4. When you compare your kids to each other, or to yourselves you’re setting them up for failure. When you label them in a certain way, it’s impossible for them to grow and learn. If your expectations for the family and for each children are too high, the kids will feel like they can’t do anything right. If the expectations are too low, they might loose motivation or drive to do or be more in life. The balance is hard to find, but there is a balance between teaching your kids to be independent and dependent.
5. Having kids is a big responsibility. But if you take on your role as a parent as the only role, you are ignoring your self care time, which could inadvertently be hurting your kids. If your kids always see you stressed or exhausted, and always involved in everything but taking care of yourself, they will see parenthood as a stressful choice. They will see that becoming a parent means giving up your life for your children. Remember to take time to take care of yourself and your spouse, so that everything can live a healthy and happy life together.
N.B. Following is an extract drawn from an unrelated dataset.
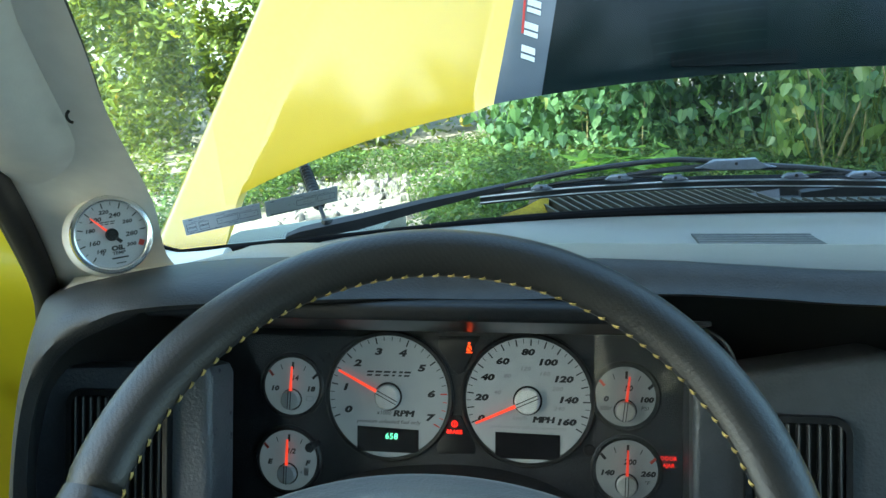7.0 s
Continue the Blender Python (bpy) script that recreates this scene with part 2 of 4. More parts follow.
def loft(rings, closed=True, caps=True, bm=None):
    """Skin over rings of points."""
    bm = bm or bmesh.new()
    vs = [[bm.verts.new(p) for p in ring] for ring in rings]
    n = len(vs[0])
    for a, b in zip(vs, vs[1:]):
        for i in range(n if closed else n - 1):
            j = (i + 1) % n
            bm.faces.new((a[i], a[j], b[j], b[i]))
    if caps and closed:
        bm.faces.new(vs[0][::-1])
        bm.faces.new(vs[-1])
    return bm


def lathe(profile, seg=48, m=None, bm=None):
    """Profile of (radius, height), turned round z; radius 0 closes it."""
    bm = bm or bmesh.new()
    made, rows = [], []
    for r, h in profile:
        if r == 0:
            rows.append([bm.verts.new((0, 0, h))])
        else:
            rows.append([bm.verts.new((r * math.cos(2 * math.pi * i / seg), r * math.sin(2 * math.pi * i / seg), h)) for i in range(seg)])
        made += rows[-1]
    for a, b in zip(rows, rows[1:]):
        for i in range(seg):
            j = (i + 1) % seg
            if len(a) == 1:
                bm.faces.new((a[0], b[j], b[i]))
            elif len(b) == 1:
                bm.faces.new((a[i], a[j], b[0]))
            else:
                bm.faces.new((a[i], a[j], b[j], b[i]))
    if m:
        bmesh.ops.transform(bm, matrix=m, verts=made)
    return bm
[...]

Read more on common parenting mistakes at Psychology Today.
What is a ‘co-parent’?
According to Dictionary.com the definition of a co-parent is:
- a divorced or separated parent who shares equally with the other parent in the custody and care of a child.
- to share equally with another parent in the care of (a child)
- to act as a co-parent
Coparenting can mean a variety of different things. If a couple is separated or divorced, it might mean how to best take care of the children as individuals but also together successfully. Coparenting also occurs in a family where the parents are still married. Each parent shares the responsibility for the child or children equally, and their ultimate goal is to provide the best possible care as a cohesive unit.
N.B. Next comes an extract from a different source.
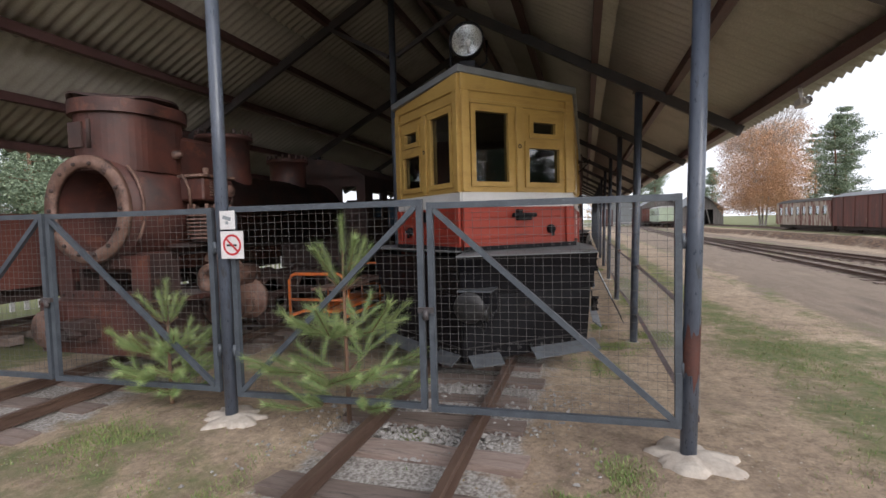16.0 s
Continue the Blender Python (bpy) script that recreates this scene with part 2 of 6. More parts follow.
M["wire"] = mat("galvanised_wire", (0.40, 0.38, 0.36), (0.26, 0.24, 0.22), 0.5, metal=0.4, scale=5, bumps=0)
M["wire_dark"] = mat("dull_wire", (0.17, 0.165, 0.16), (0.10, 0.095, 0.09), 0.5, metal=0.4, scale=5, bumps=0)
M["frame_dark"] = mat("dark_red_steel", (0.075, 0.038, 0.037), (0.105, 0.050, 0.046), 0.55, scale=2, bumps=0.15)
M["truss"] = mat("black_truss_steel", (0.045, 0.042, 0.046), (0.07, 0.058, 0.058), 0.5, scale=3, bumps=0.15)
M["sheet"] = mat("asbestos_cement_sheet", (0.50, 0.47, 0.41), (0.40, 0.37, 0.32), 0.85, scale=0.5, stain=(0.32, 0.29, 0.245), stain_at=(0.52, 0.75), stain_scale=1.4, bumps=0.2)
M["rust"] = mat("deep_rust", (0.092, 0.029, 0.021), (0.030, 0.0155, 0.014), 0.6, scale=2.2, stain=(0.155, 0.055, 0.031), stain_at=(0.55, 0.72), stain_scale=3.5, bumps=0.5)
M["rust_pale"] = mat("pale_rust", (0.21, 0.125, 0.095), (0.10, 0.048, 0.036), 0.65, scale=6, stain=(0.045, 0.026, 0.022), stain_at=(0.52, 0.66), stain_scale=7, bumps=0.5)
M["litter"] = leaf_mat("leaf_litter", (0.30, 0.21, 0.10), (0.17, 0.12, 0.08), (0.45, 0.40, 0.33))
M["rust_dark"] = mat("dark_rust", (0.06, 0.03, 0.025), (0.032, 0.021, 0.02), 0.75, scale=3, stain=(0.13, 0.06, 0.04), stain_at=(0.58, 0.74), stain_scale=5, bumps=0.5)
M["rail"] = mat("brown_rail_steel", (0.10, 0.062, 0.048), (0.15, 0.095, 0.07), 0.55, metal=0.35, scale=4, stretch=(0.3, 1, 1), bumps=0.3)
M["sleeper"] = mat("weathered_sleeper_wood", (0.165, 0.118, 0.10), (0.29, 0.23, 0.20), 0.9, scale=5, stretch=(3, 0.4, 3), grain=40, stain=(0.06, 0.042, 0.036), stain_at=(0.52, 0.66), stain_scale=5, bumps=0.8, piece=0.3)
M["stone"] = mat("ballast_stone", (0.36, 0.34, 0.325), (0.17, 0.155, 0.145), 0.9, scale=9, bumps=0.3)
M["sole"] = mat("blue_grey_sole_paint", (0.14, 0.14, 0.155), (0.19, 0.145, 0.145), 0.55, scale=2, stain=(0.20, 0.07, 0.045), stain_at=(0.58, 0.7), stain_scale=2.5, bumps=0.25)
M["old_wood"] = mat("bare_grey_wood", (0.42, 0.37, 0.32), (0.26, 0.19, 0.15), 0.85, scale=6, stretch=(0.4, 1, 4), grain=50, stain=(0.24, 0.11, 0.07), stain_at=(0.55, 0.66), bumps=0.7)
M["red_board"] = mat("faded_red_board", (0.24, 0.10, 0.088), (0.16, 0.07, 0.064), 0.8, scale=4, stretch=(0.5, 1, 4), grain=45, bumps=0.6, piece=0.12)
M["felt"] = mat("brown_board_sheet", (0.078, 0.034, 0.034), (0.10, 0.044, 0.042), 0.8, scale=2.5, stain=(0.125, 0.066, 0.062), stain_at=(0.55, 0.78), bumps=0.4)
# dark brown with the cab's shade put into the colour; some roofs share it
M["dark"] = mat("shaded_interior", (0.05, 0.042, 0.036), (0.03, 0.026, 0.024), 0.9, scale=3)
M["inside"] = mat("old_interior_paint", (0.17, 0.12, 0.07), (0.10, 0.075, 0.05), 0.8, scale=3)
M["blue"] = mat("faded_blue_paint", (0.030, 0.090, 0.16), (0.022, 0.055, 0.10), 0.6, scale=1.6, stain=(0.06, 0.05, 0.045), stain_at=(0.53, 0.68), stain_scale=2.4)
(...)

No matter what your family looks like, communicating in a positive and effective manner is always the best way to achieve healthy family dynamics.
Having separated parents seems to be very common. Divorce rates are high and some parents are not married to begin with. In fact, even though the number has been decreasing, the CDC reports that 40.2% of births in the US in 2014 were to unmarried mothers. Of course some of these parents may still be together or continue on to get married, others will be in a situation where they are co-parenting. Co-parenting might seem difficult, and sometimes it can be, but there are ways to co-parent that can help you provide the best environment possible for your children.
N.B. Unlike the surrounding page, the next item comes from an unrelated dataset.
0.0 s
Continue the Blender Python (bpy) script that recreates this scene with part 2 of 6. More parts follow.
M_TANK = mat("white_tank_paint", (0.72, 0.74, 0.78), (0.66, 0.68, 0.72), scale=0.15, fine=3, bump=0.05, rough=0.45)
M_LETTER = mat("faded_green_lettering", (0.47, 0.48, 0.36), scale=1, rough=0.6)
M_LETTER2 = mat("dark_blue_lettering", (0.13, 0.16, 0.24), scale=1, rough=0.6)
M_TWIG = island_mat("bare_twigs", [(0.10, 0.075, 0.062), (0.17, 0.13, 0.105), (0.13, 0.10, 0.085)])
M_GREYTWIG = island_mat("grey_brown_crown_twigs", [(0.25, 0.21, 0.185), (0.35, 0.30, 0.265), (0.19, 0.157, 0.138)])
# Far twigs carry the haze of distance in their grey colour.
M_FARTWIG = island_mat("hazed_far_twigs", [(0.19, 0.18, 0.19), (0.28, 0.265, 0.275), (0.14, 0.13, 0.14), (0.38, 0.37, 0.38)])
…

Planning and communication are crucial when you are co-parenting. This article from PsychologyToday.com gives some tips on the most important things to plan for with the other parent. Here are some of the topics of focus:
- Overnight stays
- Routine time
- Activity time
- Daily decisions
- Major decisions
When planning these, the most important thing is to continue to think about what would be best for the child. Even though something may be difficult or inconvenient for you, it is the goal of the parent to put the child’s best interest first.
Writing out a plan is a good idea. By doing this, there is no confusion as to what the expectations and goals are. There are tips to writing out a plan in the article above as well. If there is major difficulty in communication or difference in opinion between parents, it could be a good idea to have someone mediate. Sometimes counseling can help parents to work on communication with each other, whether that be throughout the parenting journey or just in the beginning.
Having minimal conflict between parents will help the child to feel more safe and secure.
There is no manual with the answers to co-parenting and there is not one right way to do it. What is most important is finding what works best for your family so that everyone involved can be their most successful self.